• **SOURCE EXCERPT**
--

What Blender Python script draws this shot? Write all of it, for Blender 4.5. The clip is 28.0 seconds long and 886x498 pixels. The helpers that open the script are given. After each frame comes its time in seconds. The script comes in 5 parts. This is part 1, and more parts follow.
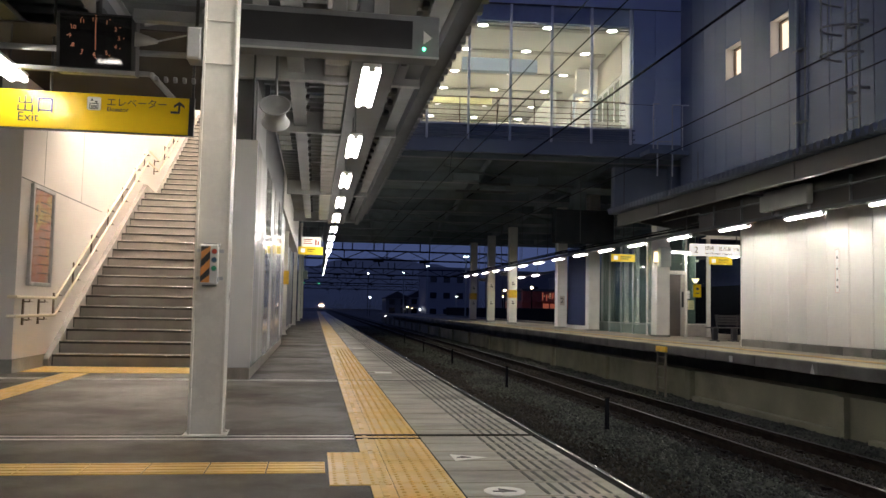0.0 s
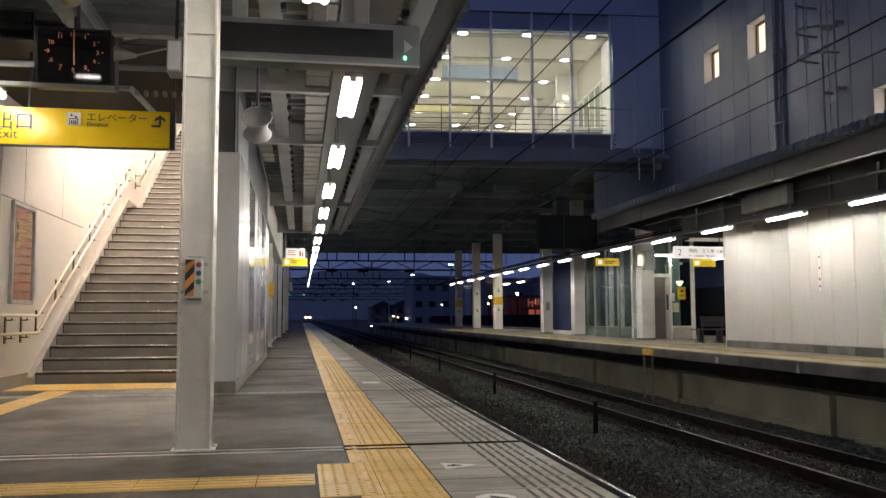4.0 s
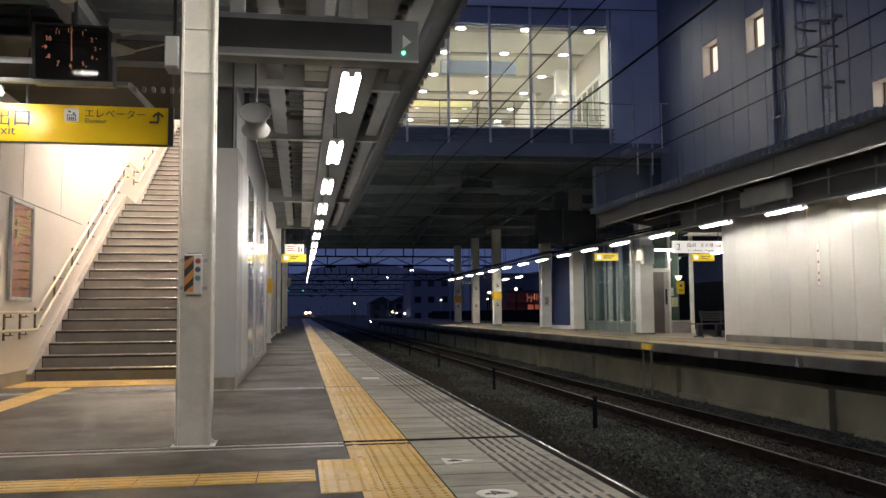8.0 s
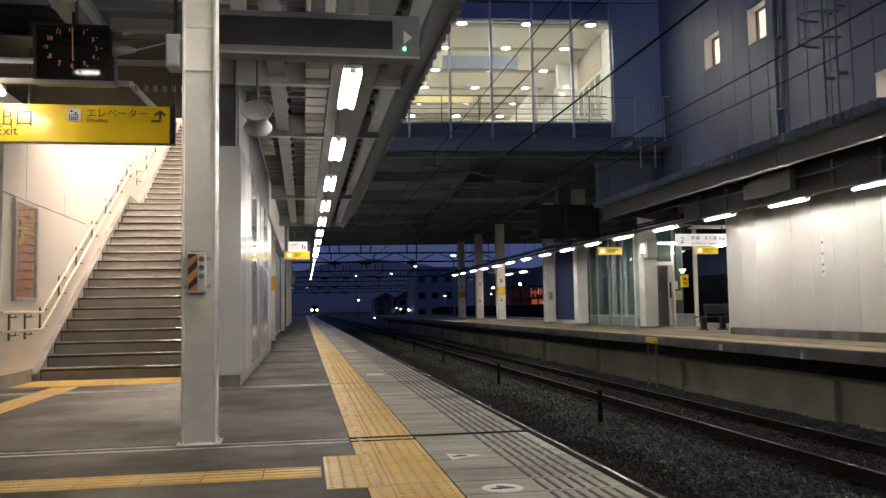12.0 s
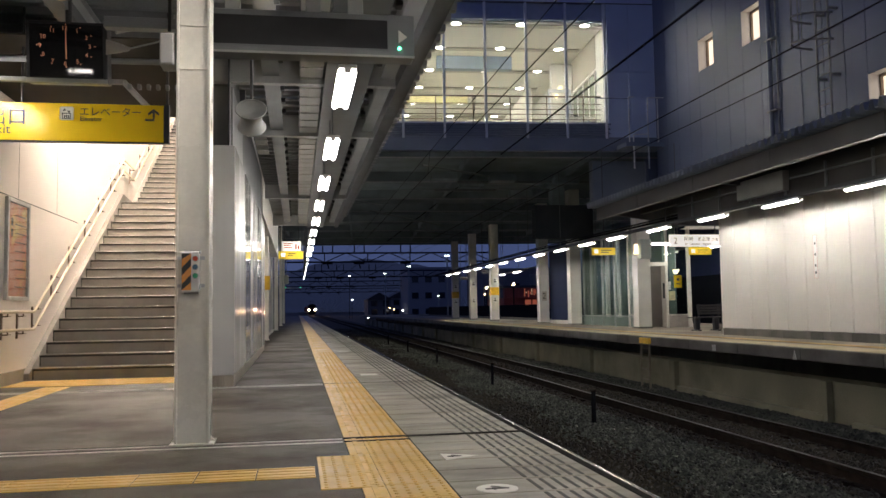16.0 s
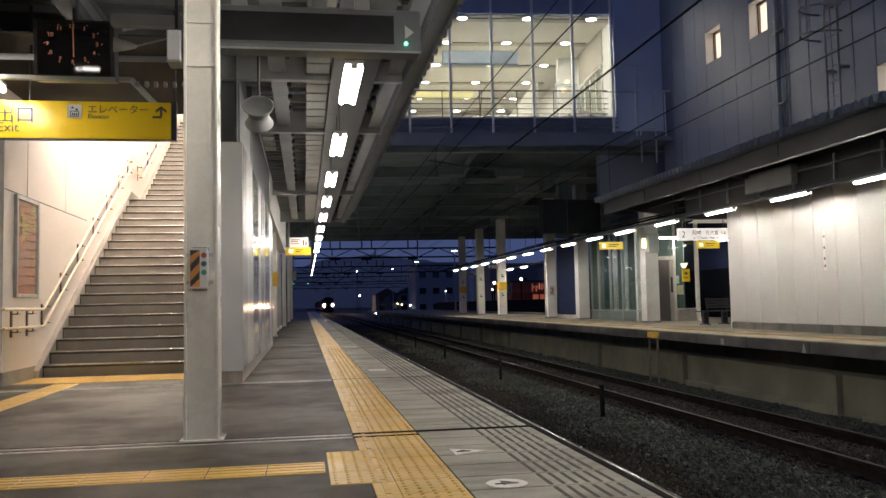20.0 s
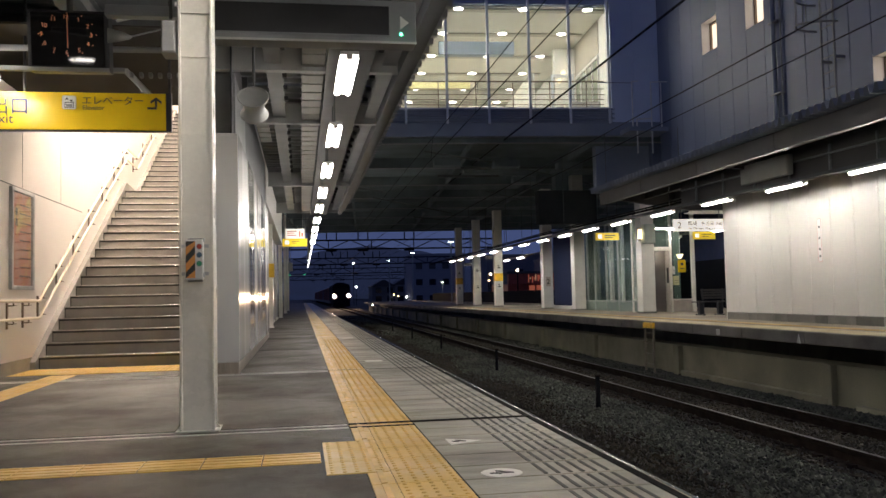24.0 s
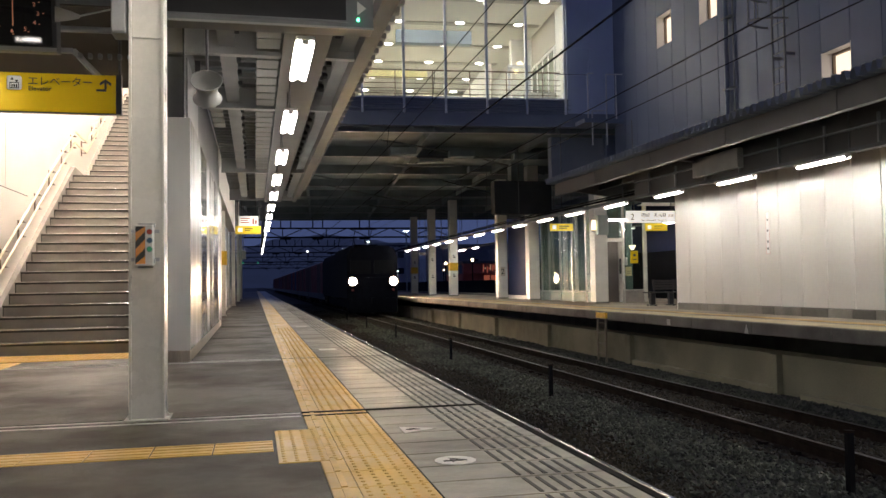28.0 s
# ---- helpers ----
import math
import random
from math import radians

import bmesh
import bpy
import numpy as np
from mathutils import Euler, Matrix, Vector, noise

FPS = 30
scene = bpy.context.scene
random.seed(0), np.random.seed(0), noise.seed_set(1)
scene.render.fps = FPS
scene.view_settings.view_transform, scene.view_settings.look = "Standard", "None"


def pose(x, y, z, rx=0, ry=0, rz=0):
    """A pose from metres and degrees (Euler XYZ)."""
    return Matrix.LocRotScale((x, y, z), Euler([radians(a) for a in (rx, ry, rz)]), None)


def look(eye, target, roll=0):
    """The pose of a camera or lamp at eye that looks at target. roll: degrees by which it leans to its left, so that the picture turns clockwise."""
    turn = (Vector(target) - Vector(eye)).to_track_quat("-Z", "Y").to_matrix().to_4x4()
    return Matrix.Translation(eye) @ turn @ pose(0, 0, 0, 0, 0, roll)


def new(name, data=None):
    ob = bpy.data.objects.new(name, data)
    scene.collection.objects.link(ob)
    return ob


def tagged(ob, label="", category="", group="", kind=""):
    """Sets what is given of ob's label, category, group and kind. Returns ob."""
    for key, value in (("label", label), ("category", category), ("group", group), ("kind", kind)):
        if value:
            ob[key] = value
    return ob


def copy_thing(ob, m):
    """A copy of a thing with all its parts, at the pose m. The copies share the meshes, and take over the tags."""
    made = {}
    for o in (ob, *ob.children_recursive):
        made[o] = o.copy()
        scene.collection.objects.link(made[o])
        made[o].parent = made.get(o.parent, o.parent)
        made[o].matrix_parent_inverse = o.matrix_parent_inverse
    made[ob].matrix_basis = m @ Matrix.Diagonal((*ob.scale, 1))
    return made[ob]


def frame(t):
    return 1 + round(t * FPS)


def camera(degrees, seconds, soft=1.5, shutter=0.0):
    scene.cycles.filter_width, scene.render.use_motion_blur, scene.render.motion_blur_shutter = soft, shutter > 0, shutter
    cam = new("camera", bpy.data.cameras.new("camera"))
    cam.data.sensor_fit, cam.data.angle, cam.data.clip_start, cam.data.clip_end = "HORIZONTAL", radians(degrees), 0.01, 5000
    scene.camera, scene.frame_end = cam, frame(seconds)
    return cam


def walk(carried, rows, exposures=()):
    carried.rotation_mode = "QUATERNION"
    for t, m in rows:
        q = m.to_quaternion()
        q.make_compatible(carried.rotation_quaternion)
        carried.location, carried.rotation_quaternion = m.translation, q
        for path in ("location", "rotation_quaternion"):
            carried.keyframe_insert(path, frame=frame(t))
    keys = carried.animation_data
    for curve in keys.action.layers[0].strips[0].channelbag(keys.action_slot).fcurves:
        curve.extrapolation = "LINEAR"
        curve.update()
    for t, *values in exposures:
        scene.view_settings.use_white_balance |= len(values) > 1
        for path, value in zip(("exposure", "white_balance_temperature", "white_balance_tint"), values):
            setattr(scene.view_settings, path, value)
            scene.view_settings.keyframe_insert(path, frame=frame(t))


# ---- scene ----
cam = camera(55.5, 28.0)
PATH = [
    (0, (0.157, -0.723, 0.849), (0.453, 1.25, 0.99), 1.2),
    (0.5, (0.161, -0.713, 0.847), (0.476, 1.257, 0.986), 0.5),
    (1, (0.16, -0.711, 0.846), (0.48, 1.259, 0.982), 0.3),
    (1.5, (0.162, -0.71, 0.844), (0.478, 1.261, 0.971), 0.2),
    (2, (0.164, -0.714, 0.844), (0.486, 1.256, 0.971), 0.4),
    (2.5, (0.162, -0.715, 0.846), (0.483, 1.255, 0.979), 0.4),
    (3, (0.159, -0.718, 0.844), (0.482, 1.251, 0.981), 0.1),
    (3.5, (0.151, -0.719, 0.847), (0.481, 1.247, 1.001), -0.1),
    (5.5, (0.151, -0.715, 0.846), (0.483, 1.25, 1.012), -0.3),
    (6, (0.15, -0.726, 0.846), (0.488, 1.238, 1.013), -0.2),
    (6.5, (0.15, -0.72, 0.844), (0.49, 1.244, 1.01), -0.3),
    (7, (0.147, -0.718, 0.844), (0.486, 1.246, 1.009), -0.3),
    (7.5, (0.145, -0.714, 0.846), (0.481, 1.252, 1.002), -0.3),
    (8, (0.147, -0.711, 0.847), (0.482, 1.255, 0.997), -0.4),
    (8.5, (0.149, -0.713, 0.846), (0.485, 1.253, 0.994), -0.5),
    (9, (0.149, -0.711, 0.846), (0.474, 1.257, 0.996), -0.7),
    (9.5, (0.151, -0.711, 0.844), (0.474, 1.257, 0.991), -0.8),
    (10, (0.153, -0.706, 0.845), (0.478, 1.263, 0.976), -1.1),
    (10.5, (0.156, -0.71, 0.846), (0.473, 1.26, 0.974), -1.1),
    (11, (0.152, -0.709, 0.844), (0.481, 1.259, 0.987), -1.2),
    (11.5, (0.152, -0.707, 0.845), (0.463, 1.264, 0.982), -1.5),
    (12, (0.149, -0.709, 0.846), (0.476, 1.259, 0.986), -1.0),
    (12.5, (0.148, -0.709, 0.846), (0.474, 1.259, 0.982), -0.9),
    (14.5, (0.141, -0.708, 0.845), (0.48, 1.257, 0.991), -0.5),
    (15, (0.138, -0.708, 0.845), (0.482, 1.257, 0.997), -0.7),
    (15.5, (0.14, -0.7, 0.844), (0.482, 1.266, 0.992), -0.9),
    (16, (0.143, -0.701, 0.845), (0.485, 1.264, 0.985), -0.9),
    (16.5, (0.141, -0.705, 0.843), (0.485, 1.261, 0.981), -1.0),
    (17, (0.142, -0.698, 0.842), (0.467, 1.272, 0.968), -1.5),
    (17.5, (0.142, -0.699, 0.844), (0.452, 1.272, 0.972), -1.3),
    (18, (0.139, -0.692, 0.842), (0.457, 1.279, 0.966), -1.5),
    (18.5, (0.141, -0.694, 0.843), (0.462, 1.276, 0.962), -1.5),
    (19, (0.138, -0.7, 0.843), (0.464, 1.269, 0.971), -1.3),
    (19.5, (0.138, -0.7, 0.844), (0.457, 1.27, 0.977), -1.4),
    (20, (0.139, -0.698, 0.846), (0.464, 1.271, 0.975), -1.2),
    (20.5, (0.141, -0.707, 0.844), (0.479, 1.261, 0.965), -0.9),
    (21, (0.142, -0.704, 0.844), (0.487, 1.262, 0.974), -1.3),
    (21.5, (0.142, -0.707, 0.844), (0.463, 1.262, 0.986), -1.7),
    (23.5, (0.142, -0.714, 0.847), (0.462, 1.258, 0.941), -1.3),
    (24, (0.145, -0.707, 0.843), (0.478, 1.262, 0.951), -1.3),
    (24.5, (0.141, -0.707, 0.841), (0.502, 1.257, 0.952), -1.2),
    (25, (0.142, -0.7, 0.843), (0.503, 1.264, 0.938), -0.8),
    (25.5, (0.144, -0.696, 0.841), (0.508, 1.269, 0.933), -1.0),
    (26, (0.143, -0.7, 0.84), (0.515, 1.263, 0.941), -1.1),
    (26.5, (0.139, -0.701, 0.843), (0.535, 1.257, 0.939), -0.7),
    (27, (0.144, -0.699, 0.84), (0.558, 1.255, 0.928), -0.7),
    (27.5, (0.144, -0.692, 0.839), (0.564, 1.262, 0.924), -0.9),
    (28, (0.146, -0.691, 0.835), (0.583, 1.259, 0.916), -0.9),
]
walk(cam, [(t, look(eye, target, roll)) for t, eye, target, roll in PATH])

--

• **WHAT YOU ARE ASKED TO DO**
Restate, line by line and word for word, everything from the top of the material through the line that contains "scene.render.fps = FPS". Leave pictures out.

• **SOLUTION**
What Blender Python script draws this shot? Write all of it, for Blender 4.5. The clip is 28.0 seconds long and 886x498 pixels. The helpers that open the script are given. After each frame comes its time in seconds. The script comes in 5 parts. This is part 1, and more parts follow.
0.0 s
4.0 s
8.0 s
12.0 s
16.0 s
20.0 s
24.0 s
28.0 s
# ---- helpers ----
import math
import random
from math import radians

import bmesh
import bpy
import numpy as np
from mathutils import Euler, Matrix, Vector, noise

FPS = 30
scene = bpy.context.scene
random.seed(0), np.random.seed(0), noise.seed_set(1)
scene.render.fps = FPS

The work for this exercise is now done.